Venus Square Mercury
Words Lag Behind the Heart
"I am capable of embracing the challenges in expressing my emotions and thoughts harmoniously, using my communication skills to foster love, empathy, and connection."
Venus Square Mercury Opportunities
- Balancing heart and mind
- Exploring harmonious expression
Venus Square Mercury Goals
- Embracing emotional authenticity
- Blending desires and insights
Venus square Mercury creates friction between what you feel and what you can articulate about it. Venus moves by attraction, preference, and emotional resonance. Mercury moves by logic, precision, and the need to be understood literally. When these two are in tension, your heart and your words are working from different scripts.
You likely experience this as a gap between intention and landing. You know what you mean emotionally, but when you speak it, the words feel either too blunt, too qualified, or somehow beside the point. You may soften what you actually want to say, or say it in a way that obscures rather than reveals your real feeling. In relationships, this can look like explaining your affection when silence would have been warmer, or holding back a direct compliment because you're already composing the caveats. The frustration isn't that you lack feeling or intelligence, it's that they're not naturally synchronized. What feels obvious to your heart requires translation to your mouth.
The deeper tension is that Mercury wants precision and Venus wants resonance, and these don't always align. You may notice yourself either over-explaining your feelings (trying to make Mercury understand what Venus already knows) or withdrawing from certain conversations because the effort to bridge the gap feels exhausting. You can also swing between being too careful with words and then blurting out something raw that surprises you both. Neither extreme actually closes the distance.

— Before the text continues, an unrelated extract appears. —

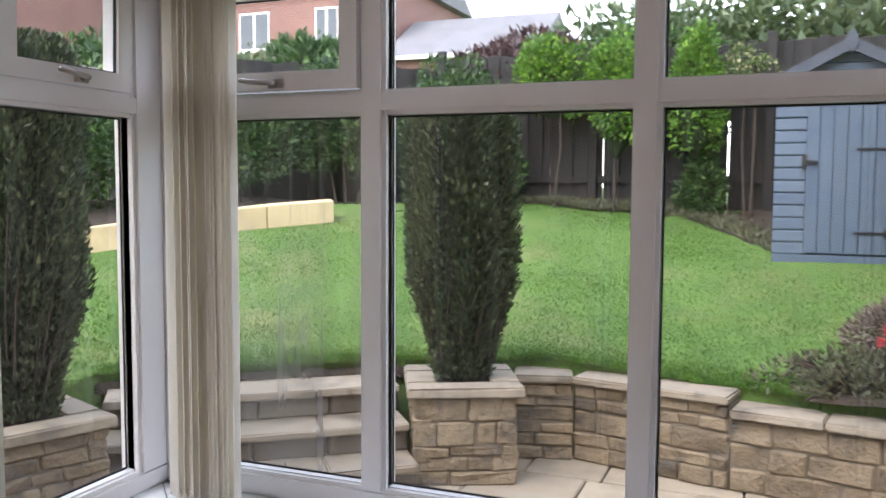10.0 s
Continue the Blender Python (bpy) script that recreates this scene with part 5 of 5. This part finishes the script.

What this friction is gradually building toward is a more conscious communication style, one where you learn to honor both the feeling and the need to be heard. The tension itself becomes useful once you stop trying to eliminate it. You develop the capacity to say difficult things with both honesty and care, to ask for what you want without needing to justify it first, and to listen to others' words while also sensing what they're actually reaching for. Your words become more trustworthy precisely because you've had to earn the coherence between what you feel and what you say.